Restate each line of the listing exactly, without carrying over any pictures.

◆ ◆ ◆ ◆ ◆ ◆ ◆

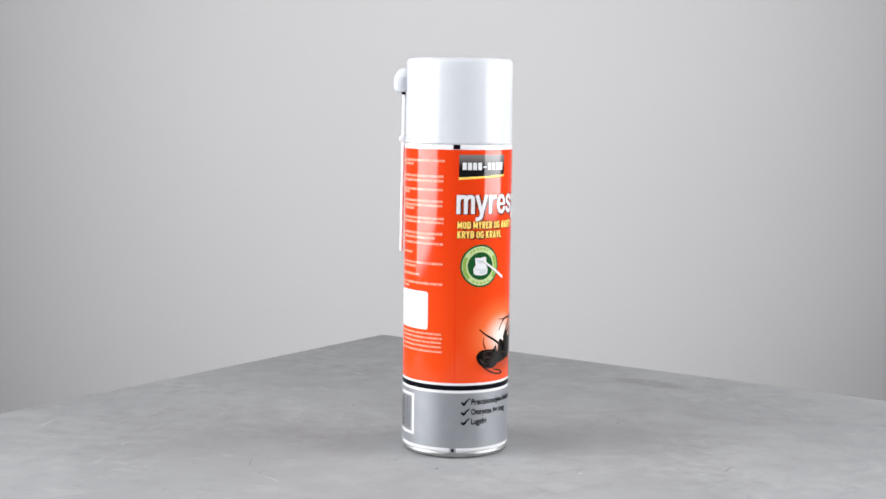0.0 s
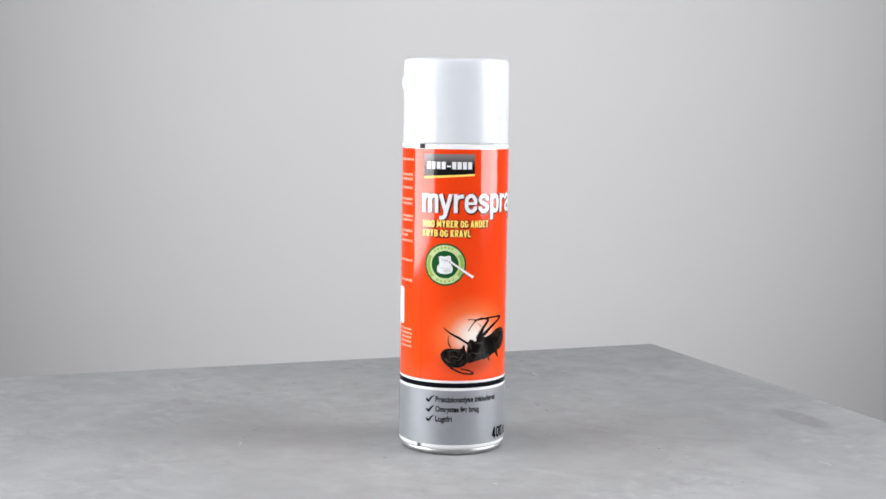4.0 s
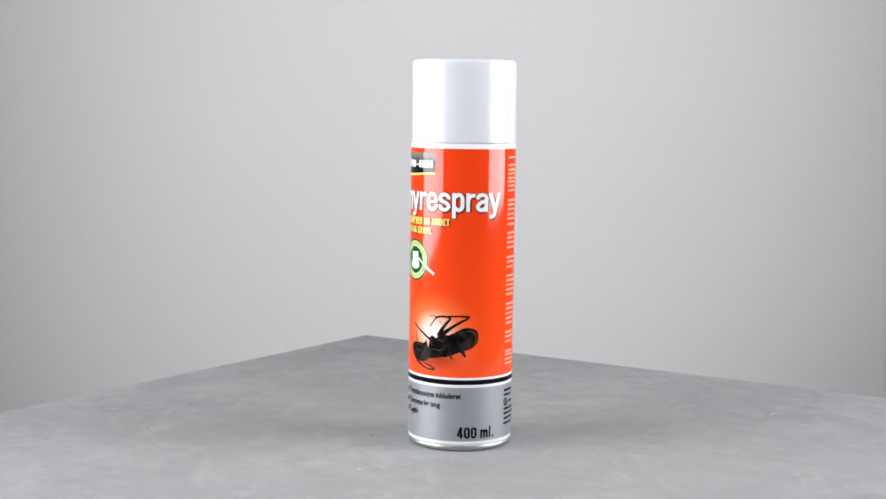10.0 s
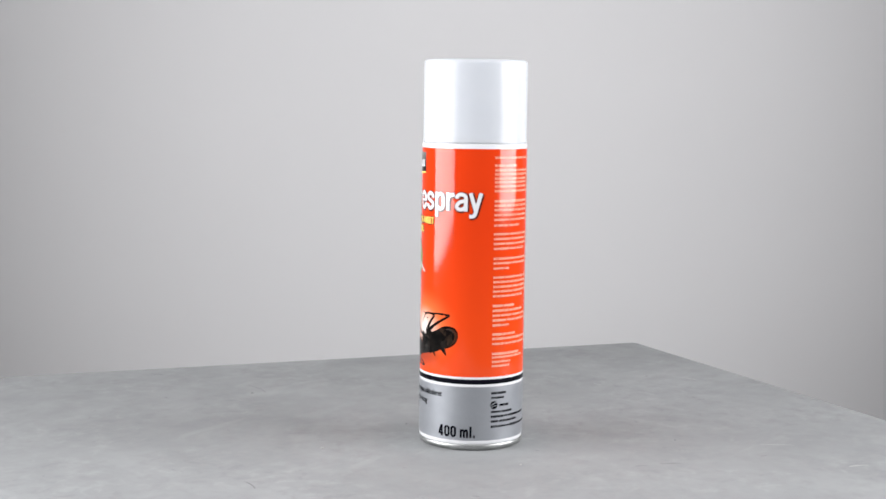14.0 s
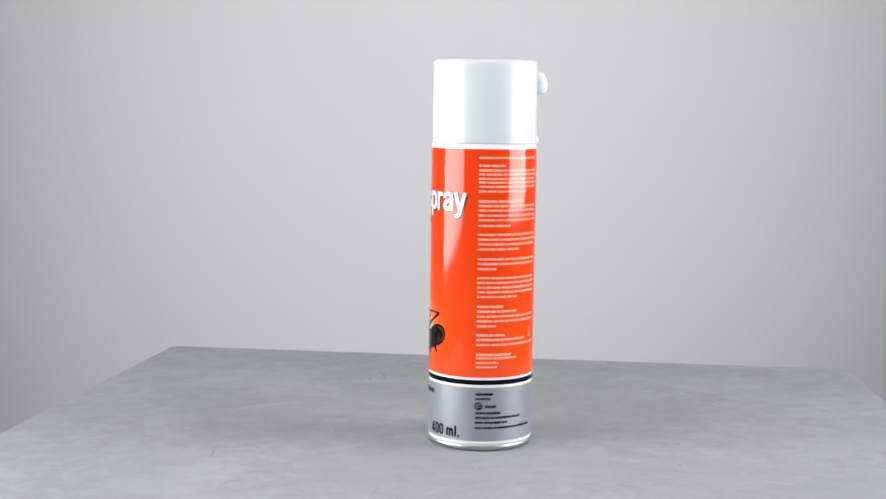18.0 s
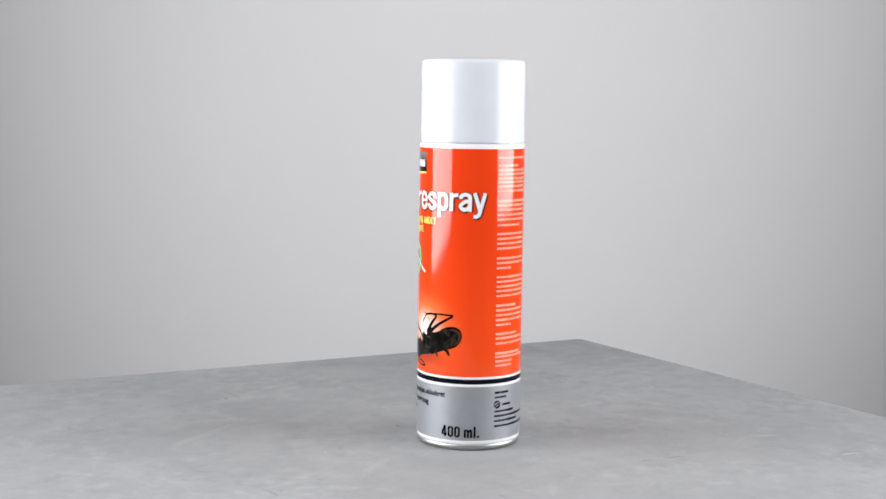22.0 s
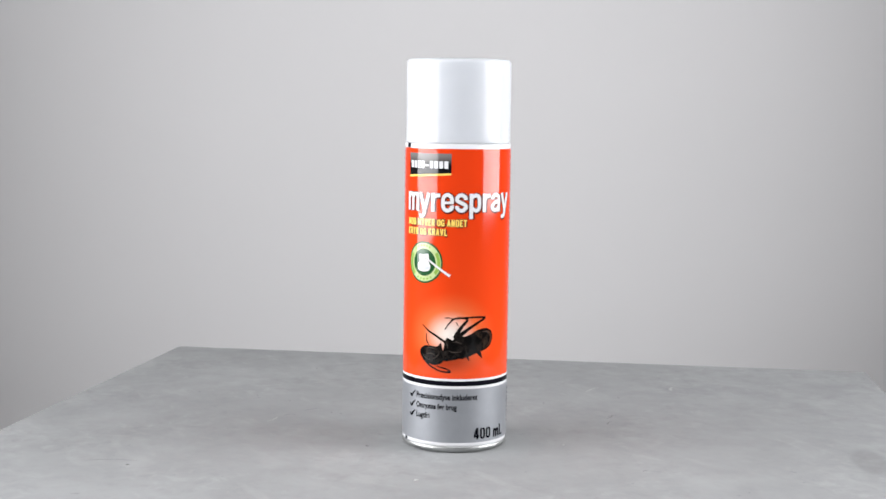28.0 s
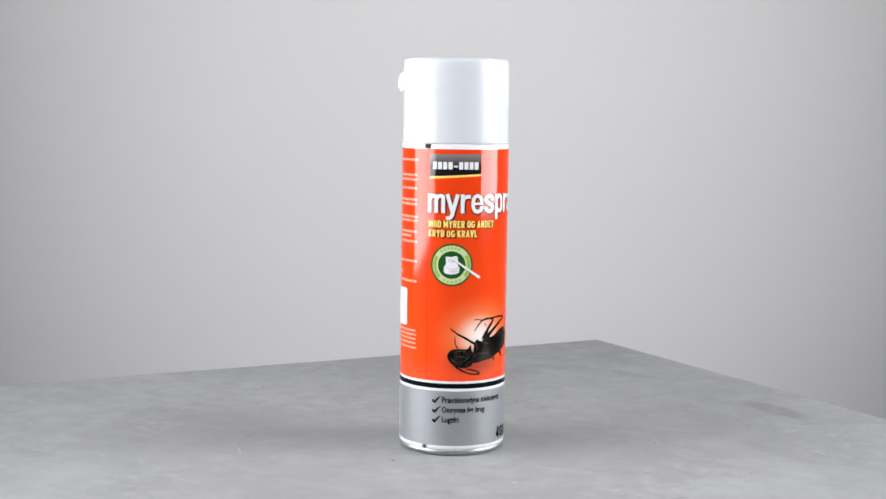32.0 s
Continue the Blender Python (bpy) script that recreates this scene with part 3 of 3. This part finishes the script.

◆ ◆ ◆ ◆ ◆ ◆ ◆

* **EXERCISE OUTPUT**
0.0 s
4.0 s
10.0 s
14.0 s
18.0 s
22.0 s
28.0 s
32.0 s
Continue the Blender Python (bpy) script that recreates this scene with part 3 of 3. This part finishes the script.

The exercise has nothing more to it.